Binary translation can also be used to provide backward compatibility. When the processor in the Apple Macintosh was changed from the Motorola MC 68040 to the PowerPC in 1994, binary translation was used to allow PowerPC processors run legacy MC 68040 code.
Not only is most software written in high-level languages; even hardware de-signs are mostly described in high-level hardware description languages like Verilog and VHDL (Very high-speed integrated circuit Hardware Description Language). Hardware designs are typically described at the register trans-fer level (RTL), where variables represent registers and expressions represent combinational logic. Hardware-synthesis tools translate RTL descriptions auto-matically into gates, which are then mapped to transistors and eventually to a physical layout. Unlike compilers for programming languages, these tools often take hours optimizing the circuit. Techniques to translate designs at higher levels, such as the behavior or functional level, also exist.

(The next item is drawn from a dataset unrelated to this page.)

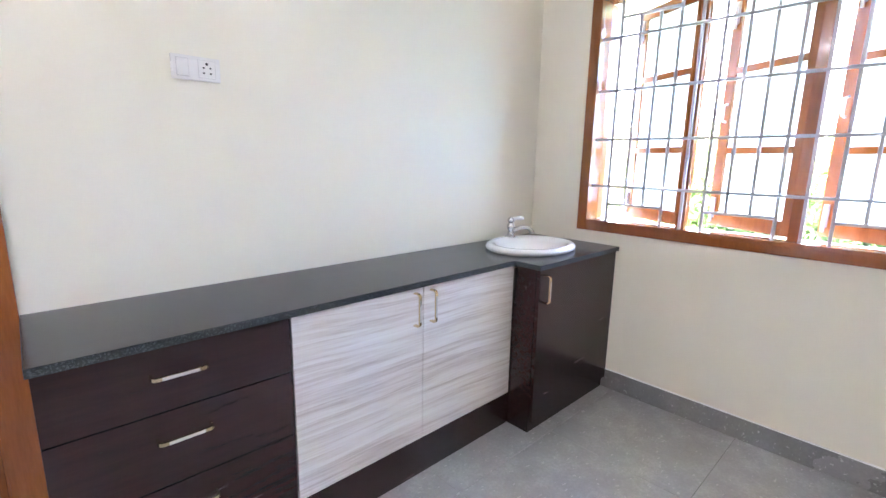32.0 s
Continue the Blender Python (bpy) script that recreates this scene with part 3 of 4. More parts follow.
M_SEAL = surface("grey_cement_joint", (0.17, 0.17, 0.17), 0.7, var=0.3, big=9)
for a, b in ((PIL + 0.02, 1.2), (1.2, KE - 0.02)):
    part("bead", lifted(box((a, KN - 0.0235, TOP - 0.001), (b, KN - 0.0195, TOP + 0.002), 0)), M_SEAL, sl)
for lo, hi in (((PIL + 0.0195, 1.437, TOP + 0.024), (PIL + 0.0235, KN - 0.02, TOP + 0.027)), ((KE - 0.0235, KS + 0.045, TOP - 0.001), (KE - 0.0195, KN - 0.02, TOP + 0.003)),
               ((PIL + 0.02, KN - 0.019, SPLASH - 0.001), (KE - 0.02, KN - 0.001, SPLASH + 0.0035)), ((PIL + 0.001, 1.437, SPLASH - 0.001), (PIL + 0.019, KN - 0.02, SPLASH + 0.0035)), ((KE - 0.019, KS + 0.045, SPLASH - 0.001), (KE - 0.001, KN - 0.02, SPLASH + 0.0035))):
    part("bead", box(lo, hi, 0.001), M_SEAL, sl)
for x0, x1 in ((PIL + 0.003, 0.36), (0.362, 1.0), (1.002, 1.72), (1.722, 2.44)):
    t = thing("base_cabinet", "red laminate base cabinet under the black counter", "cabinet", ((x0 + x1) / 2, 1.43, 0), group="kitchen base cabinets")
    w = (x1 - x0) / 2 - 0.001
    part("body", boxes(((-w, 0.02, 0.10), (w, 0.54, 0.70)), ((-w, 0.06, 0), (w, 0.54, 0.10))), M_RED, t)
    for s in (-1, 1):
        d = part("door", box((min(0, s * w) + 0.0015, 0, 0.11), (max(0, s * w) - 0.0015, 0.018, 0.875), 0.0015), M_RED, t)
        bow_handle(d, (s * 0.04, 0, 0.74), "-y")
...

Database Query Interpreters
Besides specifying software and hardware, languages are useful in many other applications. For example, query languages, especially SQL (Structured Query Language), are used to search databases. Database queries consist of predicates containing relational and boolean operators. They can be interpreted or com-piled into commands to search a database for records satisfying that predicate.

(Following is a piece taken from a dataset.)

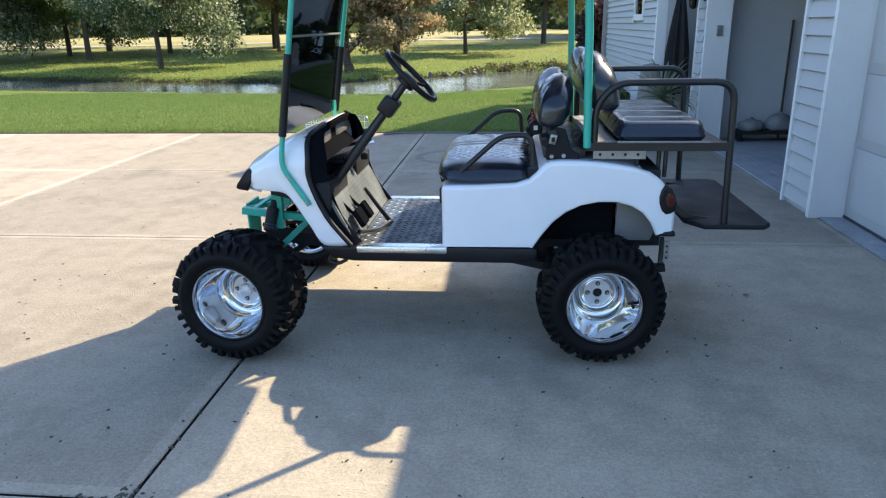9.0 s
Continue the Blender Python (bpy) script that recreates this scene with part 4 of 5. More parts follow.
for dy in (-0.05, 0.07, 0.28):
    # belt reel hanging in front of the backrest, with its label and red tongue
    c = (1.355, CY + dy, 0.975)
    reel = part("belt_reel", lathed([(0.0, -0.024), (0.030, -0.024), (0.036, -0.018), (0.036, 0.018), (0.030, 0.024), (0.0, 0.024)], seg=16, axis="y", center=c), M_BLACK, cart, "black seat belt reel")
    part("reel_label", boxed(c[0] - 0.010, c[0] + 0.010, c[1] - 0.0262, c[1] - 0.0246, c[2] - 0.011, c[2] + 0.011, bev=0.0), M_PAPER, reel, "small pale label", smooth=False)
    part("belt_tongue", slabbed([(1.335, 1.005), (1.352, 1.003), (1.372, 1.040), (1.362, 1.046), (1.350, 1.022), (1.345, 1.036), (1.338, 1.034)], "y", c[1] - 0.012, c[1] + 0.012, bev=0.002), M_RED, reel, "red belt tongue", smooth=False)
    part("belt_webbing", tubed(smooth_path([(1.345, c[1] + 0.02, 0.945), (1.325, c[1] + 0.03, 0.91), (1.34, c[1] + 0.035, 0.885)], 5), 0.010, seg=6), M_BLACK, reel, "black webbing")
part("seat_crossbar", tubed([(1.42, CY - HW + 0.04, 1.0), (1.42, CY + HW - 0.04, 1.0)], 0.018), M_STEEL_BLACK, cart, "black seat crossbar")
part("seat_base", boxed(1.38, 1.57, CY - HW + 0.06, CY + HW - 0.06, 0.888, 0.94, bev=0.01), M_STEEL_BLACK, cart, "black seat base")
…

Simulation is a general technique used in many scientific and engineering disci-plines to understand a phenomenon or to validate a design. Inputs to a simula-tor usually include the description of the design and specific input parameters for that particular simulation run. Simulations can be very expensive. We typi-cally need to simulate many possible design alternatives on many different input sets, and each experiment may take days to complete on a high-performance machine. Instead of writing a simulator that interprets the design, it is faster to compile the design to produce machine code that simulates that particular design natively. Compiled simulation can run orders of magnitude faster than an interpreter-based approach. Compiled simulation is used in many state-of-the-art tools that simulate designs written in Verilog or VHDL.
5. Software Productivity Tools
Programs are arguably the most complicated engineering artifacts ever pro-duced; they consist of many many details, every one of which must be correct before the program will work completely. As a result, errors are rampant in programs; errors may crash a system, produce wrong results, render a system vulnerable to security attacks, or even lead to catastrophic failures in critical systems. Testing is the primary technique for locating errors in programs.
An interesting and promising complementary approach is to use data-flow analysis to locate errors statically (that is, before the program is run). Data-flow analysis can find errors along all the possible execution paths, and not just those exercised by the input data sets, as in the case of program testing. Many of the data-flow-analysis techniques, originally developed for compiler optimizations, can be used to create tools that assist programmers in their software engineering tasks.
The problem of finding all program errors is undecidable. A data-flow analy-sis may be designed to warn the programmers of all possible statements violating a particular category of errors. But if most of these warnings are false alarms, users will not use the tool. Thus, practical error detectors are often neither sound nor complete. That is, they may not find all the errors in the program, and not all errors reported are guaranteed to be real errors. Nonetheless, var-ious static analyses have been developed and shown to be effective in finding errors, such as dereferencing null or freed pointers, in real programs. The fact that error detectors may be unsound makes them significantly different from compiler optimizations. Optimizers must be conservative and cannot alter the semantics of the program under any circumstances.
In the balance of this section, we shall mention several ways in which pro-gram analysis, building upon techniques originally developed to optimize code in compilers, have improved software productivity. Of special importance are techniques that detect statically when a program might have a security vulner-ability.
Type checking is an effective and well-established technique to catch inconsis-tencies in programs. It can be used to catch errors, for example, where an operation is applied to the wrong type of object, or if parameters passed to a procedure do not match the signature of the procedure. Program analysis can go beyond finding type errors by analyzing the flow of data through a program. For example, if a pointer is assigned n u l l and then immediately dereferenced, the program is clearly in error.
The same technology can be used to catch a variety of security holes, in which an attacker supplies a string or other data that is used carelessly by the program. A user-supplied string can be labeled with a type "dangerous." If this string is not checked for proper format, then it remains "dangerous," and if a string of this type is able to influence the control-flow of the code at some point in the program, then there is a potential security flaw.
It is easier to make mistakes when programming in a lower-level language than a higher-level one. For example, many security breaches in systems are caused by buffer overflows in programs written in C. Because C does not have array-bounds checks, it is up to the user to ensure that the arrays are not accessed out of bounds. Failing to check that the data supplied by the user can overflow a buffer, the program may be tricked into storing user data outside of the buffer. An attacker can manipulate the input data that causes the program to misbehave and compromise the security of the system. Techniques have been developed to find buffer overflows in programs, but with limited success.
Had the program been written in a safe language that includes automatic range checking, this problem would not have occurred. The same data-flow analysis that is used to eliminate redundant range checks can also be used to locate buffer overflows. The major difference, however, is that failing to eliminate a range check would only result in a small run-time cost, while failing to identify a potential buffer overflow may compromise the security of the system. Thus, while it is adequate to use simple techniques to optimize range checks, so-phisticated analyses, such as tracking the values of pointers across procedures, are needed to get high-quality results in error detection tools.
Memory – Management Tools
Garbage collection is another excellent example of the tradeoff between efficiency and a combination of ease of programming and software reliability. Au-tomatic memory management obliterates all memorymanagement errors (e.g., "memory leaks"), which are a major source of problems in C and C + + pro-grams. Various tools have been developed to help programmers find memory management errors. For example, Purify is a widely used tool that dynamically catches memory management errors as they occur. Tools that help identify some of these problems statically have also been developed.